These results will surely complicate traditional dietary thinking, but a new French study suggests that women who consume high amounts of meat, fish, eggs and other foods rich in different types of fatty acids may face a greater risk for type 2 diabetes.
“The principal sources of the harmful fatty acids in our study were meat and fish/seafood,” said study authors Guy Fagherazzi and Courtney Dow, both epidemiologists with the Center for Research in Epidemiology and Population Health at INSERM in Villejuif, France.
The study’s findings are at odds with what has long been overwhelming praise about the health benefits associated with this group of essential nutrients, which includes the omega-3 polyunsaturated acids typically found in fish.
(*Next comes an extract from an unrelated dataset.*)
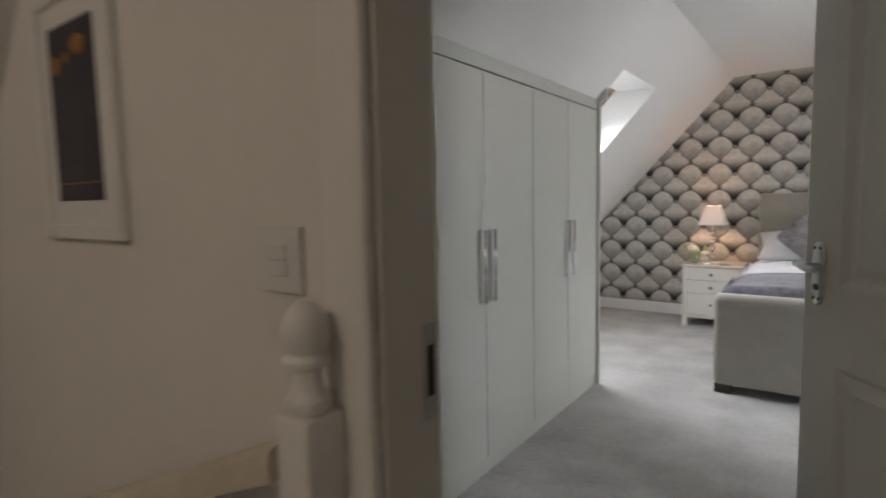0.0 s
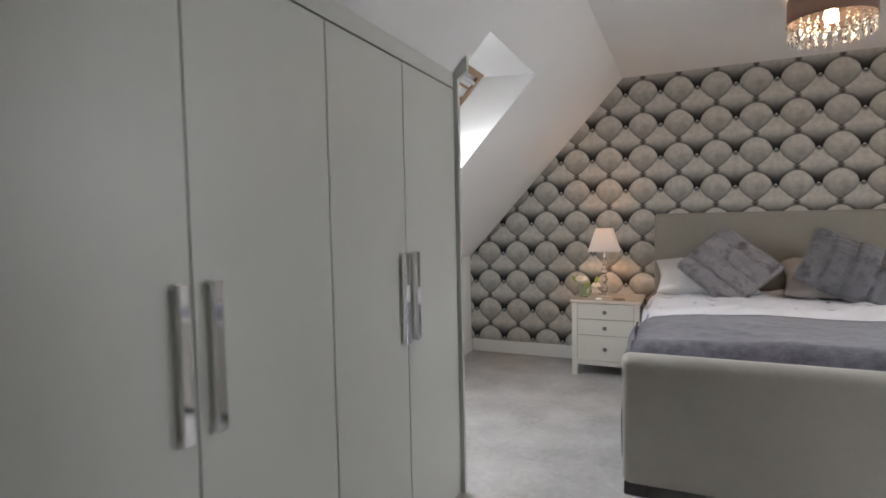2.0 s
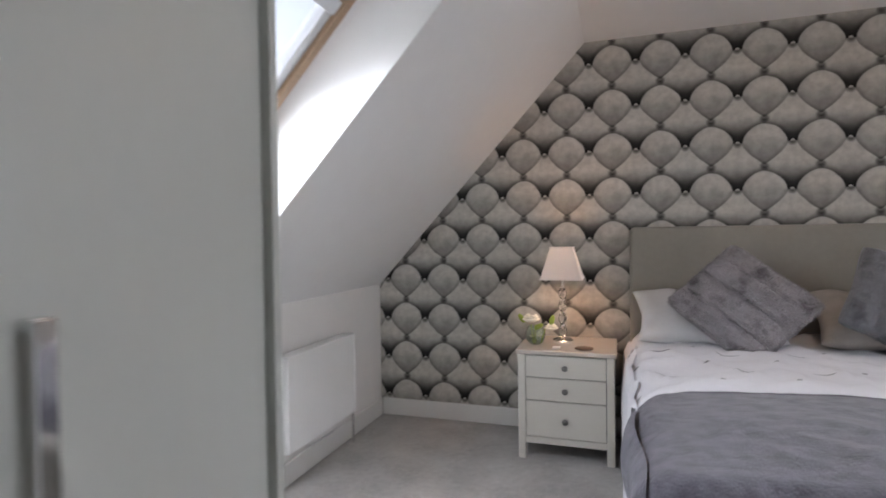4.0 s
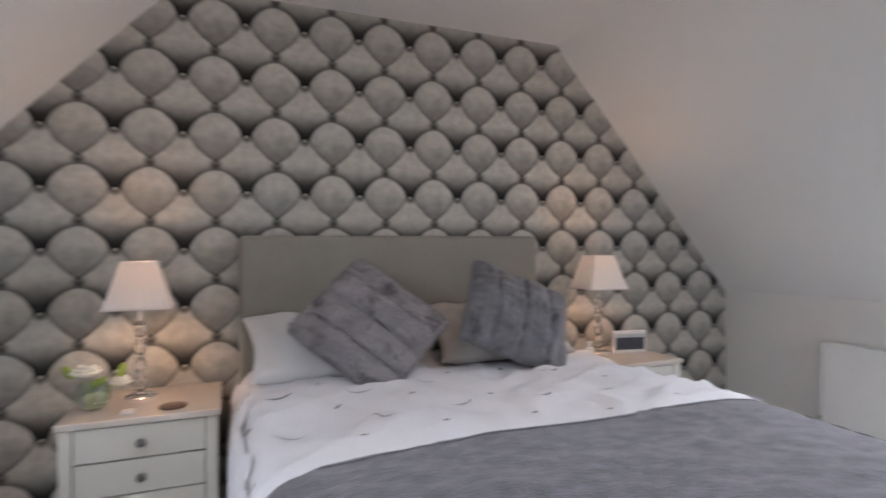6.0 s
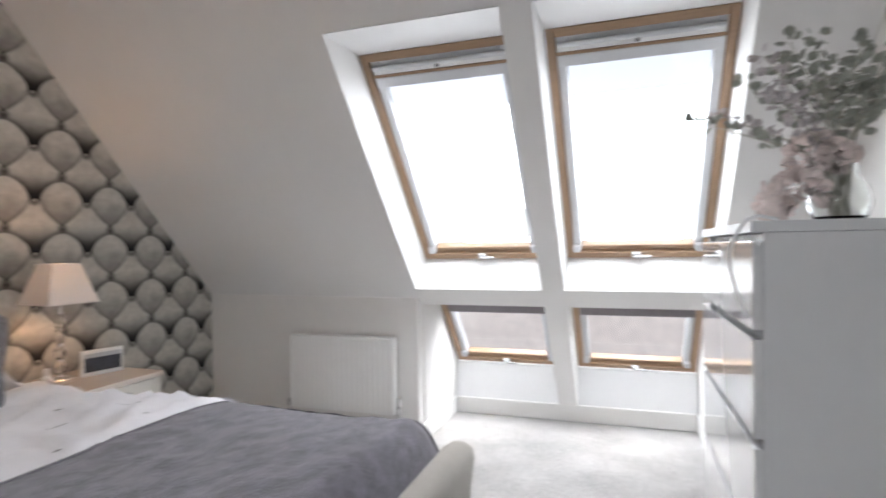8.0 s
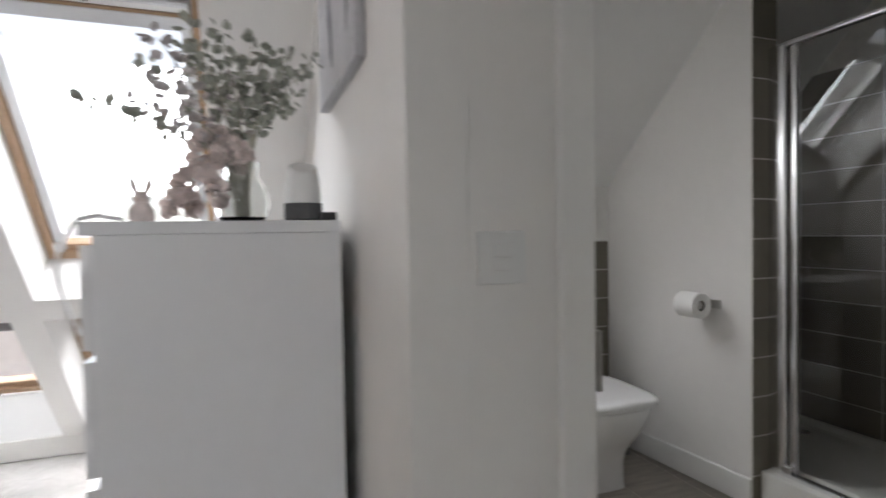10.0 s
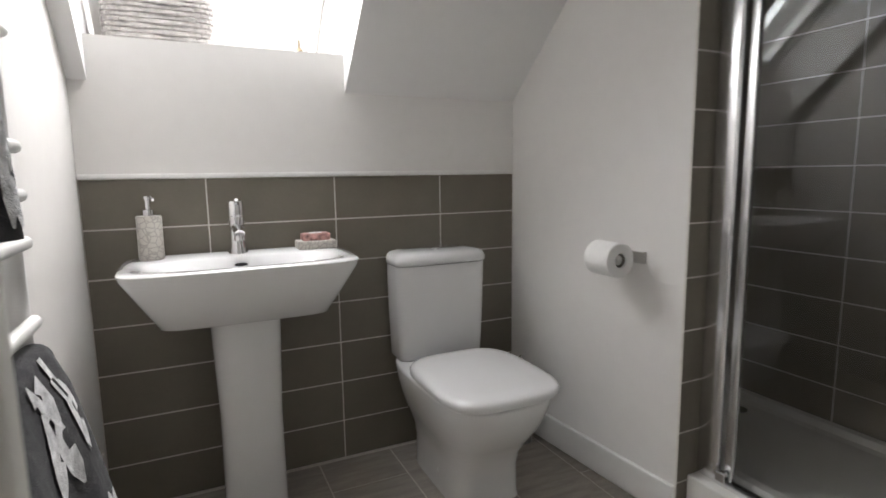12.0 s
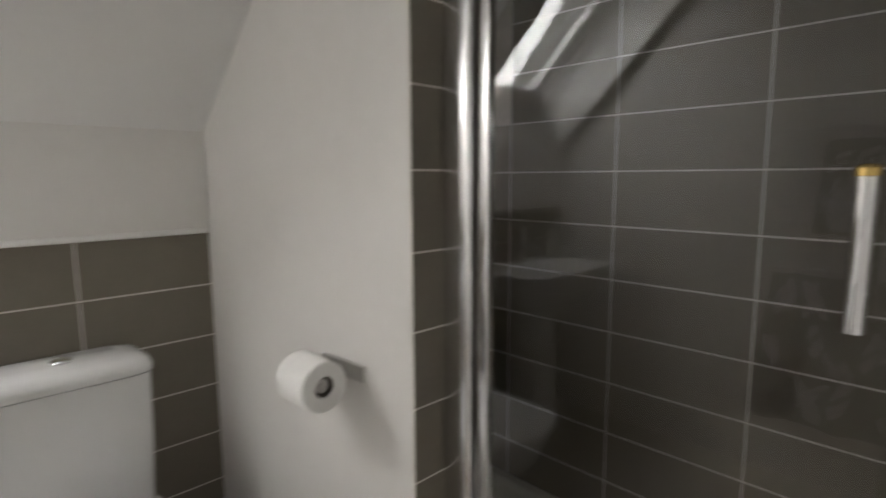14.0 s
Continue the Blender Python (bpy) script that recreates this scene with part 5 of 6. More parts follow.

“However, we would not go so far as to say that fish is no longer a healthy and safe option,” the study authors said. “Other studies are needed, and it was only in the group with the highest consumption of these fatty acids that we observed an association.”
For the study, more than 71,000 non-diabetic women were tracked between 1993 and 2011.
Researchers said people should cut back on meat intake as currently most of the population consumes meat in quantities well beyond their nutritional requirements.
One nutritionist described the findings as “somewhat surprising.”
“Particularly the association with omega-3s and increased risk,” said Lona Sandon, program director in the department of clinical nutrition at the University of Texas Southwestern Medical Center at Dallas. “This I would not expect.”
Sandon said that there “are a lot of unknowns here,” adding that she “would not throw my walnuts and tuna out just yet,” until more research can be done.
“There is oodles of evidence for why those things are good for us,” Sandon said. “But if I were a big meat eater, I would cut back.”